Dataset extract:
====

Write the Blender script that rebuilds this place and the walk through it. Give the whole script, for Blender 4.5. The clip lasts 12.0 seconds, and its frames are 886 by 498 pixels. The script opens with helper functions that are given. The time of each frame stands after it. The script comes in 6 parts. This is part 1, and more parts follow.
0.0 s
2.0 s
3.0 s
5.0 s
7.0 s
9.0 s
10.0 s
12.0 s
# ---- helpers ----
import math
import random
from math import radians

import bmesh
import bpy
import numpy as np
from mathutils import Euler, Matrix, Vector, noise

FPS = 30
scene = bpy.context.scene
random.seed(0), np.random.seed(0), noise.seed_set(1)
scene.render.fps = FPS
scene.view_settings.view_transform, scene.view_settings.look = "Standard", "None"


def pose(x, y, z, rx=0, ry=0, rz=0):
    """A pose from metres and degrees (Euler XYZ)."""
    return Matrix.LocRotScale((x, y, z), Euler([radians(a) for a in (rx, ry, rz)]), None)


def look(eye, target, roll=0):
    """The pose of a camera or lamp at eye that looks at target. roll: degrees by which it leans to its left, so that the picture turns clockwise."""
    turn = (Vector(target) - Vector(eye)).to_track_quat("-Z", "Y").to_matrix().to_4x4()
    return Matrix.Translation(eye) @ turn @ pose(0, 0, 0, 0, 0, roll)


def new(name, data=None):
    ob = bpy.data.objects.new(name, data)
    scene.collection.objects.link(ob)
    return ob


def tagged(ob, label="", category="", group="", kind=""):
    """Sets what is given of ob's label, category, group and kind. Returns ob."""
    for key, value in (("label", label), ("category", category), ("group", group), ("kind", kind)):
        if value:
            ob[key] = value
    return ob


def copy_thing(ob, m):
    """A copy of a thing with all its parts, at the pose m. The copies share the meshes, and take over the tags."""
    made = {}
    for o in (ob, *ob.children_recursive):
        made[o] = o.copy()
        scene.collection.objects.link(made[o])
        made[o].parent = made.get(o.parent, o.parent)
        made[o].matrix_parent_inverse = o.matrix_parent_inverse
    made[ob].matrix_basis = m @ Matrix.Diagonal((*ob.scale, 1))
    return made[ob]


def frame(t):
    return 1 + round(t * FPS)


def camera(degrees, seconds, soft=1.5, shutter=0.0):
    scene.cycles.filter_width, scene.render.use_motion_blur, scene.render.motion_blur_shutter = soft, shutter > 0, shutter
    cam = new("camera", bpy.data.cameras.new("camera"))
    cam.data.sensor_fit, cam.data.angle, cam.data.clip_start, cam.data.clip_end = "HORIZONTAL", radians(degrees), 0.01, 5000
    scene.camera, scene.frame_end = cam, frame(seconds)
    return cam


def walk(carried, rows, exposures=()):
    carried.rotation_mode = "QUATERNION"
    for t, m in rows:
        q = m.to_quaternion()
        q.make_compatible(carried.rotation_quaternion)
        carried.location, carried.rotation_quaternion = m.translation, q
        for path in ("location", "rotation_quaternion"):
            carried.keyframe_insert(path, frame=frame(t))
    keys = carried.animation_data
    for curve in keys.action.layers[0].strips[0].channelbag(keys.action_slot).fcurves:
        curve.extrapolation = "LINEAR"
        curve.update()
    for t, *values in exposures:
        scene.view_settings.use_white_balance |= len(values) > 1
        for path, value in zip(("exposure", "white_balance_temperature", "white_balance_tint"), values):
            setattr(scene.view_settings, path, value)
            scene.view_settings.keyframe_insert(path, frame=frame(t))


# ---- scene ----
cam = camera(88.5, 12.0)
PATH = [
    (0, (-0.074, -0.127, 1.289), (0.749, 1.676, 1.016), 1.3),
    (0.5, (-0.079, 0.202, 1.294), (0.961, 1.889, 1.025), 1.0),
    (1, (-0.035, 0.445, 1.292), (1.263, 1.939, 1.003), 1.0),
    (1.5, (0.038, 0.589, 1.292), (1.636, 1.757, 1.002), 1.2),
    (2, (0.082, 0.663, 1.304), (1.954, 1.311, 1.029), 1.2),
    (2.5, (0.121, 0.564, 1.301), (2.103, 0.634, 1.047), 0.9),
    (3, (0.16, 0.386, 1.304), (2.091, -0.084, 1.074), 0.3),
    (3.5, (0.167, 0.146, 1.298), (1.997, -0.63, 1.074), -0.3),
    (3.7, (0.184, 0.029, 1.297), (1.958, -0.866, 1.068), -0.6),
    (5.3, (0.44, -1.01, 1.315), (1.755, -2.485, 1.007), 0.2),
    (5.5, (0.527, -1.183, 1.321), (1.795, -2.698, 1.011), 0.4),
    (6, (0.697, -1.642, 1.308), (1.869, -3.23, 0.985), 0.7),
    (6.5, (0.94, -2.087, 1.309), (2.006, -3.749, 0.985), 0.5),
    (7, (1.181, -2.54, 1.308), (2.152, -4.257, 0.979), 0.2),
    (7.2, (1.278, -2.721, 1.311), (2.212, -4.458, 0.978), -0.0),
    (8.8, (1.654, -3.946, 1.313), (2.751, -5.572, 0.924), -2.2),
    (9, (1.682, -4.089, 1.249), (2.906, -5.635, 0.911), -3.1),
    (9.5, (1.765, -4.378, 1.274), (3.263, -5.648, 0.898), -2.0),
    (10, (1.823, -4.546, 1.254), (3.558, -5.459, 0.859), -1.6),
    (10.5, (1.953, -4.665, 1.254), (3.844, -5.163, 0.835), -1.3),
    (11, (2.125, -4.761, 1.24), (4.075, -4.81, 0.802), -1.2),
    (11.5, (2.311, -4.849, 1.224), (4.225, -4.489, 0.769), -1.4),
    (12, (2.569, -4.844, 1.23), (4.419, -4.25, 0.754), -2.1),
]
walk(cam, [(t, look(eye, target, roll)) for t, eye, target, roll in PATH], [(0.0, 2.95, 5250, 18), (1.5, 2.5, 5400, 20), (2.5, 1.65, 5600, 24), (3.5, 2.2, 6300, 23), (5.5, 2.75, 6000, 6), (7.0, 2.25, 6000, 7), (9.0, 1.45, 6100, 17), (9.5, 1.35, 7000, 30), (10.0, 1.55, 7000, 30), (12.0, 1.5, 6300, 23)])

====

Repeat, character for character, the lines of the material above from the line with "import math" through the line with "return Matrix.Translation(eye) @".

import math
import random
from math import radians

import bmesh
import bpy
import numpy as np
from mathutils import Euler, Matrix, Vector, noise

FPS = 30
scene = bpy.context.scene
random.seed(0), np.random.seed(0), noise.seed_set(1)
scene.render.fps = FPS
scene.view_settings.view_transform, scene.view_settings.look = "Standard", "None"


def pose(x, y, z, rx=0, ry=0, rz=0):
    """A pose from metres and degrees (Euler XYZ)."""
    return Matrix.LocRotScale((x, y, z), Euler([radians(a) for a in (rx, ry, rz)]), None)


def look(eye, target, roll=0):
    """The pose of a camera or lamp at eye that looks at target. roll: degrees by which it leans to its left, so that the picture turns clockwise."""
    turn = (Vector(target) - Vector(eye)).to_track_quat("-Z", "Y").to_matrix().to_4x4()
    return Matrix.Translation(eye) @ turn @ pose(0, 0, 0, 0, 0, roll)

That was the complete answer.